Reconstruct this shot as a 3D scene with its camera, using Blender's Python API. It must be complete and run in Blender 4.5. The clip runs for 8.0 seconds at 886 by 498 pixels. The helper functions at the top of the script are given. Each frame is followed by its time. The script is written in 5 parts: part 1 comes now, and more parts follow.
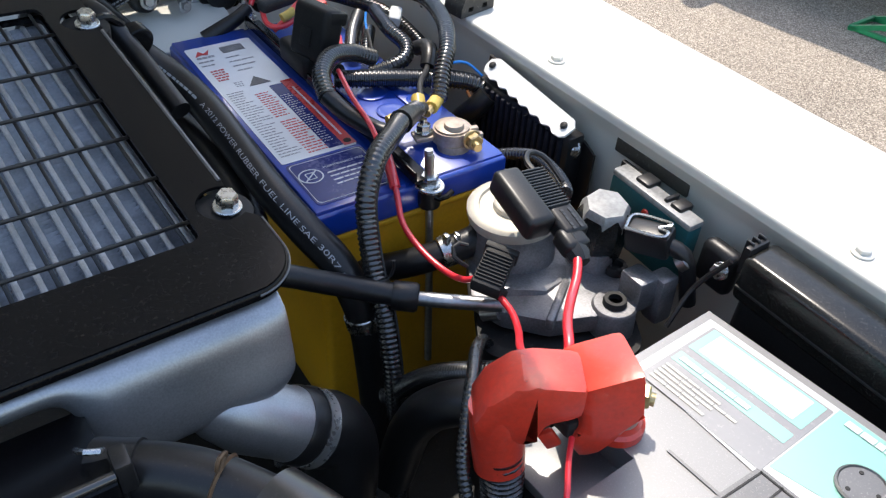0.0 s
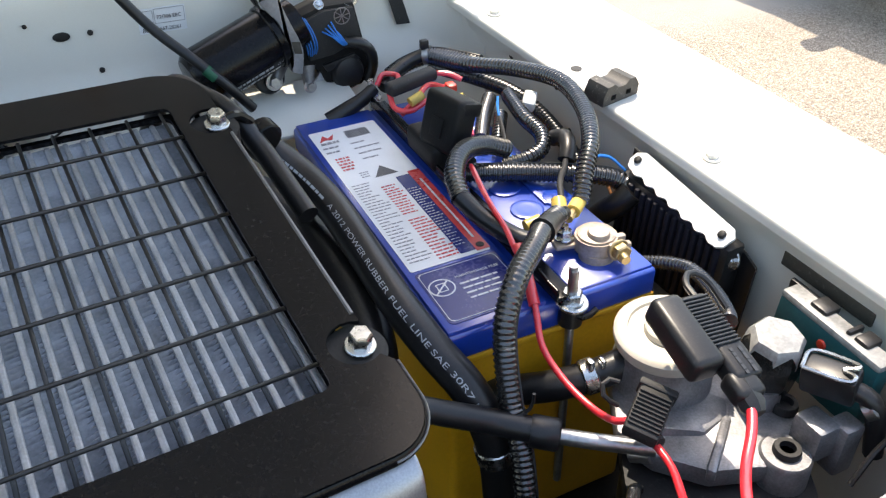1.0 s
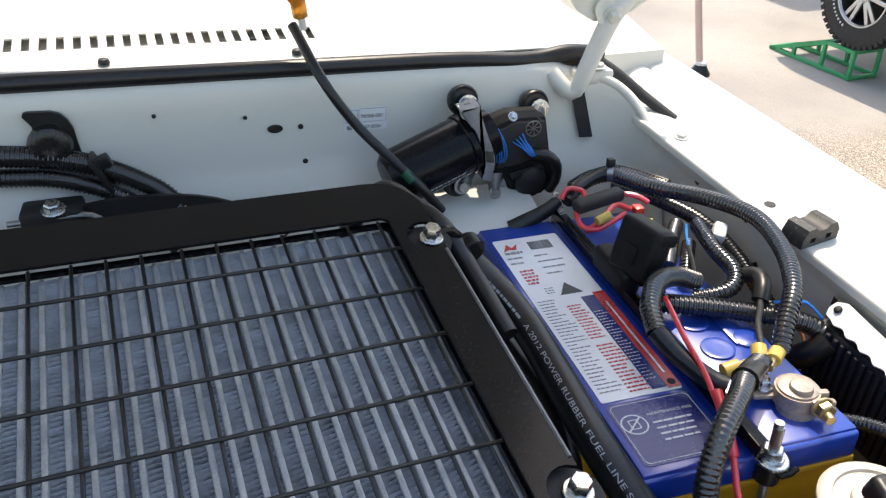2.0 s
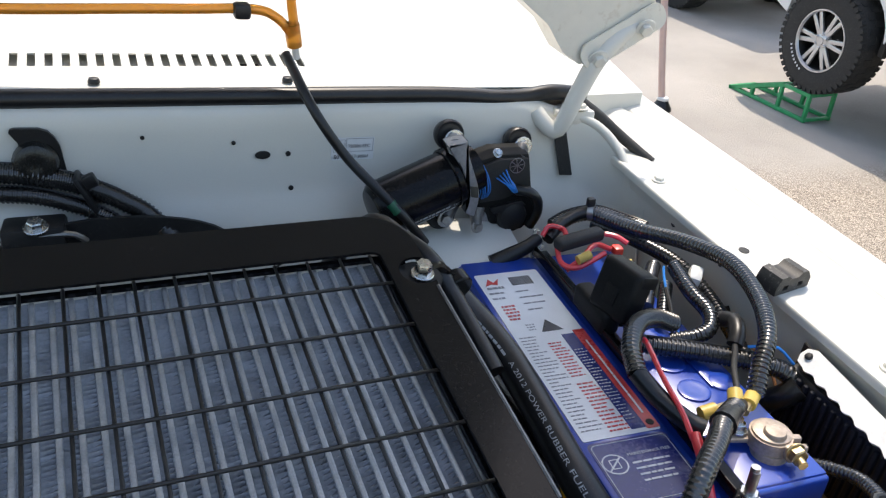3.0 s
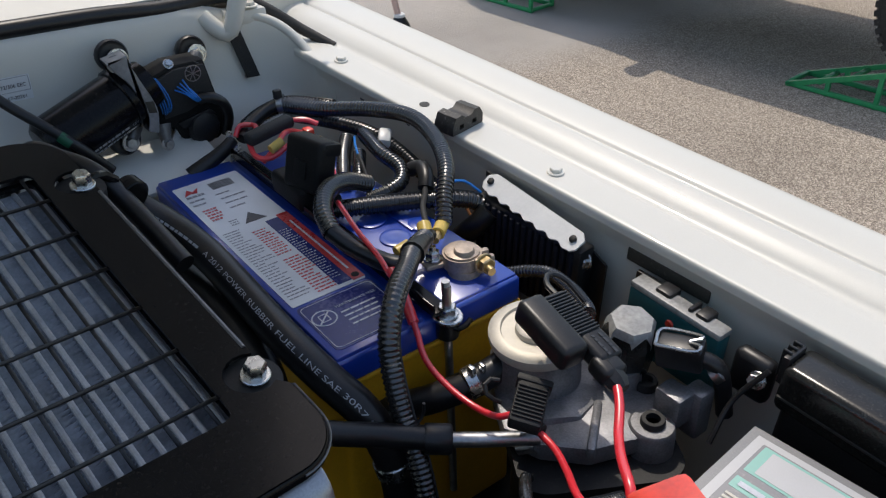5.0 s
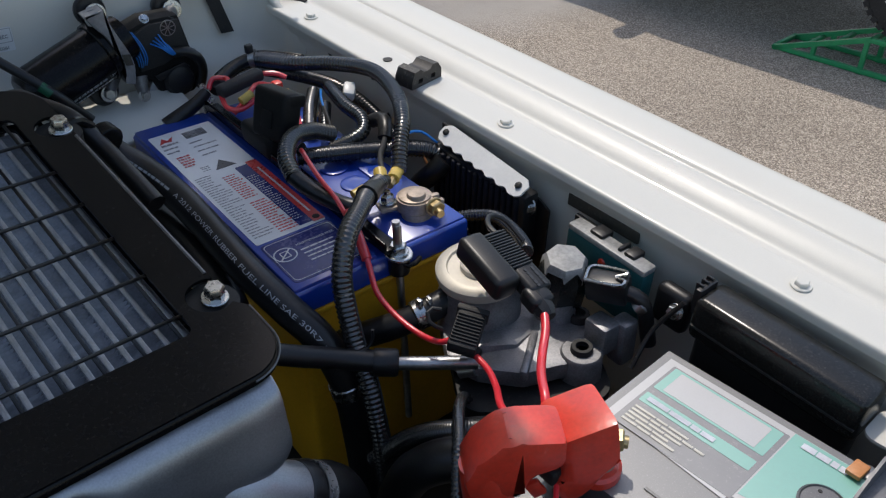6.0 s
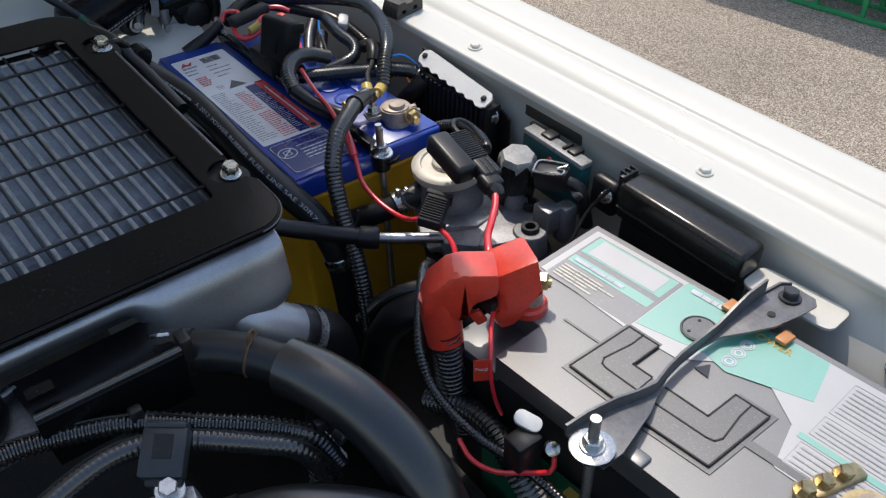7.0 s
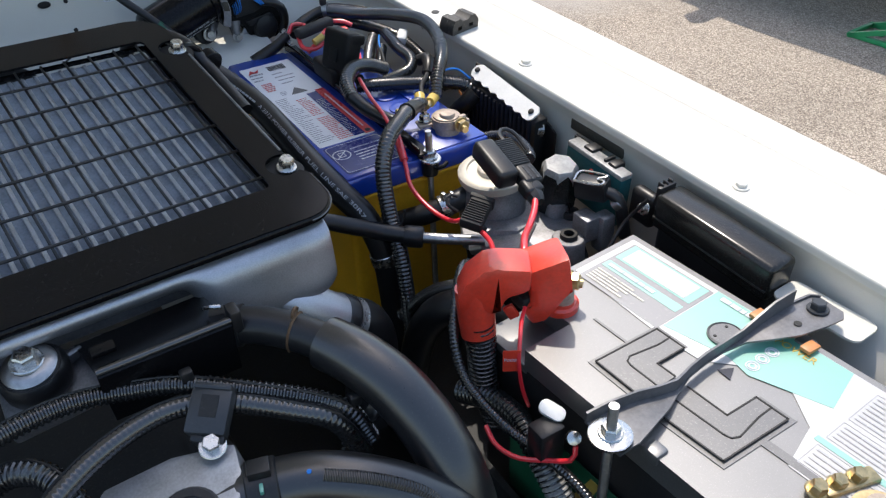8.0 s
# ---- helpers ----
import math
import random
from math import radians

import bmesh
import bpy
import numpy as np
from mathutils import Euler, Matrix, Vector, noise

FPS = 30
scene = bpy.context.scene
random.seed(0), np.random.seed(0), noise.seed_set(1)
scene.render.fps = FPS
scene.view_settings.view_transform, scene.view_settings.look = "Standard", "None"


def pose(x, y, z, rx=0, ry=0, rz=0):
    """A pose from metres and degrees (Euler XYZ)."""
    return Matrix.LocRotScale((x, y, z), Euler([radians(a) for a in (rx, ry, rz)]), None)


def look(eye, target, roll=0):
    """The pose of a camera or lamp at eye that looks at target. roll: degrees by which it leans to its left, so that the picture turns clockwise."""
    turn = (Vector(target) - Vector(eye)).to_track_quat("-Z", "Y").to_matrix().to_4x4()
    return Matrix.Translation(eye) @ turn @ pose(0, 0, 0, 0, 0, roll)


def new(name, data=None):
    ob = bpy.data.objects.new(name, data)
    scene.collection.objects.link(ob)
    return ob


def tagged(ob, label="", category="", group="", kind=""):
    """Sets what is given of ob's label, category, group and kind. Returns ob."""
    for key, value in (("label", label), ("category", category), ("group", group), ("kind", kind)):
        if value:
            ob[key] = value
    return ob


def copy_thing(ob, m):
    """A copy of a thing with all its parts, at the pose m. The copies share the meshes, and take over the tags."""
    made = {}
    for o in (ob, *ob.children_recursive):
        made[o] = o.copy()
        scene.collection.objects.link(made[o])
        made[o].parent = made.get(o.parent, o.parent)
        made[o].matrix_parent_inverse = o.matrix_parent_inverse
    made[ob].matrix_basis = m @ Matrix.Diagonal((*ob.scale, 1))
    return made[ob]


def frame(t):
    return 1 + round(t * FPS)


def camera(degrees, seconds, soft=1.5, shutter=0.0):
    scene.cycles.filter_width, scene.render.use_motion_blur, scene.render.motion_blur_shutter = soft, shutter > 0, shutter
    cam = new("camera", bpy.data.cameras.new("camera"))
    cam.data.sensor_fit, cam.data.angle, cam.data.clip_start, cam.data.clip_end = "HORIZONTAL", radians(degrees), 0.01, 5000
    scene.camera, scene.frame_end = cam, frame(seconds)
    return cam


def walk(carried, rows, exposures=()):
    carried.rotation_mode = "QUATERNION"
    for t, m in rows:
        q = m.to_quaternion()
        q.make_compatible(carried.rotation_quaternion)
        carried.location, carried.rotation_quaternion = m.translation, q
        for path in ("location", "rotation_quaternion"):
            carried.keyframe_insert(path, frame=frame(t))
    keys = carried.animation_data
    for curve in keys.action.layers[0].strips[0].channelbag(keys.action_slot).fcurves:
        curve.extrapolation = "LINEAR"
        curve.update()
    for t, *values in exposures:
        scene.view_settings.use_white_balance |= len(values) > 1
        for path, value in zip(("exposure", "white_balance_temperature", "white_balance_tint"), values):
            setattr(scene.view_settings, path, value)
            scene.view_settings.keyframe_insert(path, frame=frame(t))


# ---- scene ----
cam = camera(56.9, 8.0, 1.25)
PATH = [
    (0, (-0.174, -0.438, 1.683), (0.685, 0.879, 0.448), 1.6),
    (0.5, (-0.16, -0.375, 1.682), (0.616, 1.007, 0.462), -0.1),
    (1, (-0.162, -0.356, 1.697), (0.519, 1.115, 0.526), -1.5),
    (1.5, (-0.208, -0.318, 1.727), (0.315, 1.285, 0.651), -1.8),
    (1.7, (-0.213, -0.32, 1.731), (0.28, 1.315, 0.69), -1.0),
    (2.8, (-0.247, -0.308, 1.733), (0.328, 1.328, 0.736), 4.1),
    (3, (-0.245, -0.313, 1.745), (0.351, 1.328, 0.766), 4.3),
    (3.5, (-0.247, -0.33, 1.744), (0.556, 1.211, 0.752), 4.8),
    (4, (-0.196, -0.363, 1.735), (0.713, 1.063, 0.669), 1.5),
    (4.2, (-0.184, -0.373, 1.734), (0.74, 1.037, 0.659), -0.3),
    (5.3, (-0.188, -0.398, 1.699), (0.812, 0.941, 0.6), -1.6),
    (5.5, (-0.191, -0.418, 1.705), (0.797, 0.908, 0.58), -1.5),
    (6, (-0.192, -0.446, 1.72), (0.786, 0.857, 0.56), -1.1),
    (6.3, (-0.22, -0.48, 1.739), (0.774, 0.799, 0.566), -0.3),
    (6.5, (-0.223, -0.505, 1.737), (0.743, 0.777, 0.544), -1.2),
    (7, (-0.25, -0.58, 1.754), (0.665, 0.692, 0.511), -1.8),
    (7.5, (-0.264, -0.613, 1.767), (0.658, 0.673, 0.544), -0.8),
    (8, (-0.262, -0.622, 1.754), (0.564, 0.762, 0.57), -2.0),
]
EXPOSURES = [(0, 0.94, 6560), (0.5, 1.22, 6860), (1, 1.44, 7180), (1.5, 1.19, 7380), (1.7, 1.14, 7280), (2.8, 0.89, 6880), (3, 0.82, 6780), (3.5, 0.43, 6630), (4, 0.29, 6630), (4.2, 0.23, 6580), (5.3, -0.03, 6590), (6, -0.07, 6440), (6.5, -0.06, 6440), (7, 0.22, 6540), (7.5, 0.5, 6590), (8, 0.7, 6540)]
walk(cam, [(t, look(eye, target, roll)) for t, eye, target, roll in PATH], [(t, stops, kelvin, 12) for t, stops, kelvin in EXPOSURES])

# ---- light ----
SUN_WAY = Vector((0.19, 0.43, 1.0)).normalized()
sun = new("sun", bpy.data.lights.new("sun", "SUN"))
sun.data.energy, sun.data.angle, sun.data.color = 2.4, radians(0.53), (1.0, 0.93, 0.82)
sun.matrix_world = look(SUN_WAY * 20, (0, 0, 0))
world = bpy.data.worlds.new("sky")
scene.world = world
world.use_nodes = True
wn = world.node_tree.nodes
sky = wn.new("ShaderNodeTexSky")
sky.sky_type, sky.sun_disc = "NISHITA", False
sky.air_density, sky.dust_density = 1.4, 2.0
sky.sun_elevation, sky.sun_rotation = math.asin(SUN_WAY.z), math.atan2(SUN_WAY.x, SUN_WAY.y)
world.node_tree.links.new(sky.outputs[0], wn["Background"].inputs[0])
wn["Background"].inputs[1].default_value = 0.15


# ---- materials ----
def mat(name, col, rough=0.5, metal=0.0, var=0.12, scale=30, fine=350, bump=0.08, coat=0.0, dust=0.0, trans=0.0, spec=0.5, dust_col=(0.42, 0.39, 0.34), rand=0.0, film=0.0):
    m = bpy.data.materials.new(name)
    m.use_nodes = True
    n, l = m.node_tree.nodes, m.node_tree.links
    b = n["Principled BSDF"]
    co = n.new("ShaderNodeTexCoord")
    big, small = n.new("ShaderNodeTexNoise"), n.new("ShaderNodeTexNoise")
    big.inputs["Scale"].default_value, small.inputs["Scale"].default_value = scale, fine
    big.inputs["Detail"].default_value, small.inputs["Detail"].default_value = 4, 3
    for t in (big, small):
        l.new(co.outputs["Object"], t.inputs["Vector"])
    mix = n.new("ShaderNodeMath")
    mix.operation = "MULTIPLY_ADD"
    mix.inputs[1].default_value = 0.6
    l.new(big.outputs["Fac"], mix.inputs[0])
    half = n.new("ShaderNodeMath")
    half.operation = "MULTIPLY"
    half.inputs[1].default_value = 0.4
    l.new(small.outputs["Fac"], half.inputs[0])
    l.new(half.outputs[0], mix.inputs[2])
    ramp = n.new("ShaderNodeValToRGB")
    c0 = [max(0.0, c * (1 - var)) for c in col]
    c1 = [min(1.0, c * (1 + var)) for c in col]
    ramp.color_ramp.elements[0].position, ramp.color_ramp.elements[1].position = 0.35, 0.65
    ramp.color_ramp.elements[0].color, ramp.color_ramp.elements[1].color = (*c0, 1), (*c1, 1)
    l.new(mix.outputs[0], ramp.inputs[0])
    out = ramp.outputs[0]
    if rand:
        info, hsv = n.new("ShaderNodeObjectInfo"), n.new("ShaderNodeHueSaturation")
        mr = n.new("ShaderNodeMapRange")
        mr.inputs[3].default_value, mr.inputs[4].default_value = 1 - rand, 1 + rand
        l.new(info.outputs["Random"], mr.inputs[0])
        l.new(mr.outputs[0], hsv.inputs["Value"])
        l.new(out, hsv.inputs["Color"])
        out = hsv.outputs[0]
    if dust:
        dn, dr = n.new("ShaderNodeTexNoise"), n.new("ShaderNodeValToRGB")
        dn.inputs["Scale"].default_value, dn.inputs["Detail"].default_value, dn.inputs["Roughness"].default_value = fine * 0.7, 6, 0.75
        l.new(co.outputs["Object"], dn.inputs["Vector"])
        dr.color_ramp.elements[0].position, dr.color_ramp.elements[1].position = 0.56, 0.74
        dr.color_ramp.elements[1].color = (dust, dust, dust, 1)
        l.new(dn.outputs["Fac"], dr.inputs[0])
        dm = n.new("ShaderNodeMix")
        dm.data_type = "RGBA"
        l.new(dr.outputs[0], dm.inputs[0])
        l.new(out, dm.inputs[6])
        dm.inputs[7].default_value = (*dust_col, 1)
        out = dm.outputs[2]
    l.new(out, b.inputs["Base Color"])
    rr = n.new("ShaderNodeMapRange")
    rr.inputs[3].default_value, rr.inputs[4].default_value = max(0.03, rough - 0.1), min(1.0, rough + 0.12)
    l.new(mix.outputs[0], rr.inputs[0])
    l.new(rr.outputs[0], b.inputs["Roughness"])
    b.inputs["Metallic"].default_value = metal
    b.inputs["Coat Weight"].default_value, b.inputs["Coat Roughness"].default_value = coat, 0.08
    b.inputs["Specular IOR Level"].default_value = spec
    if film:
        b.inputs["Coat Roughness"].default_value, b.inputs["Coat IOR"].default_value = film, 2.2
    b.inputs["Transmission Weight"].default_value = trans
    if bump:
        bp = n.new("ShaderNodeBump")
        bp.inputs["Strength"].default_value, bp.inputs["Distance"].default_value = bump, 0.002
        l.new(mix.outputs[0], bp.inputs["Height"])
        l.new(bp.outputs[0], b.inputs["Normal"])
    return m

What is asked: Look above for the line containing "for path, value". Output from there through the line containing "walk(cam, [(t, look(eye, target, roll))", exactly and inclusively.

Output below:
        for path, value in zip(("exposure", "white_balance_temperature", "white_balance_tint"), values):
            setattr(scene.view_settings, path, value)
            scene.view_settings.keyframe_insert(path, frame=frame(t))


# ---- scene ----
cam = camera(56.9, 8.0, 1.25)
PATH = [
    (0, (-0.174, -0.438, 1.683), (0.685, 0.879, 0.448), 1.6),
    (0.5, (-0.16, -0.375, 1.682), (0.616, 1.007, 0.462), -0.1),
    (1, (-0.162, -0.356, 1.697), (0.519, 1.115, 0.526), -1.5),
    (1.5, (-0.208, -0.318, 1.727), (0.315, 1.285, 0.651), -1.8),
    (1.7, (-0.213, -0.32, 1.731), (0.28, 1.315, 0.69), -1.0),
    (2.8, (-0.247, -0.308, 1.733), (0.328, 1.328, 0.736), 4.1),
    (3, (-0.245, -0.313, 1.745), (0.351, 1.328, 0.766), 4.3),
    (3.5, (-0.247, -0.33, 1.744), (0.556, 1.211, 0.752), 4.8),
    (4, (-0.196, -0.363, 1.735), (0.713, 1.063, 0.669), 1.5),
    (4.2, (-0.184, -0.373, 1.734), (0.74, 1.037, 0.659), -0.3),
    (5.3, (-0.188, -0.398, 1.699), (0.812, 0.941, 0.6), -1.6),
    (5.5, (-0.191, -0.418, 1.705), (0.797, 0.908, 0.58), -1.5),
    (6, (-0.192, -0.446, 1.72), (0.786, 0.857, 0.56), -1.1),
    (6.3, (-0.22, -0.48, 1.739), (0.774, 0.799, 0.566), -0.3),
    (6.5, (-0.223, -0.505, 1.737), (0.743, 0.777, 0.544), -1.2),
    (7, (-0.25, -0.58, 1.754), (0.665, 0.692, 0.511), -1.8),
    (7.5, (-0.264, -0.613, 1.767), (0.658, 0.673, 0.544), -0.8),
    (8, (-0.262, -0.622, 1.754), (0.564, 0.762, 0.57), -2.0),
]
EXPOSURES = [(0, 0.94, 6560), (0.5, 1.22, 6860), (1, 1.44, 7180), (1.5, 1.19, 7380), (1.7, 1.14, 7280), (2.8, 0.89, 6880), (3, 0.82, 6780), (3.5, 0.43, 6630), (4, 0.29, 6630), (4.2, 0.23, 6580), (5.3, -0.03, 6590), (6, -0.07, 6440), (6.5, -0.06, 6440), (7, 0.22, 6540), (7.5, 0.5, 6590), (8, 0.7, 6540)]
walk(cam, [(t, look(eye, target, roll)) for t, eye, target, roll in PATH], [(t, stops, kelvin, 12) for t, stops, kelvin in EXPOSURES])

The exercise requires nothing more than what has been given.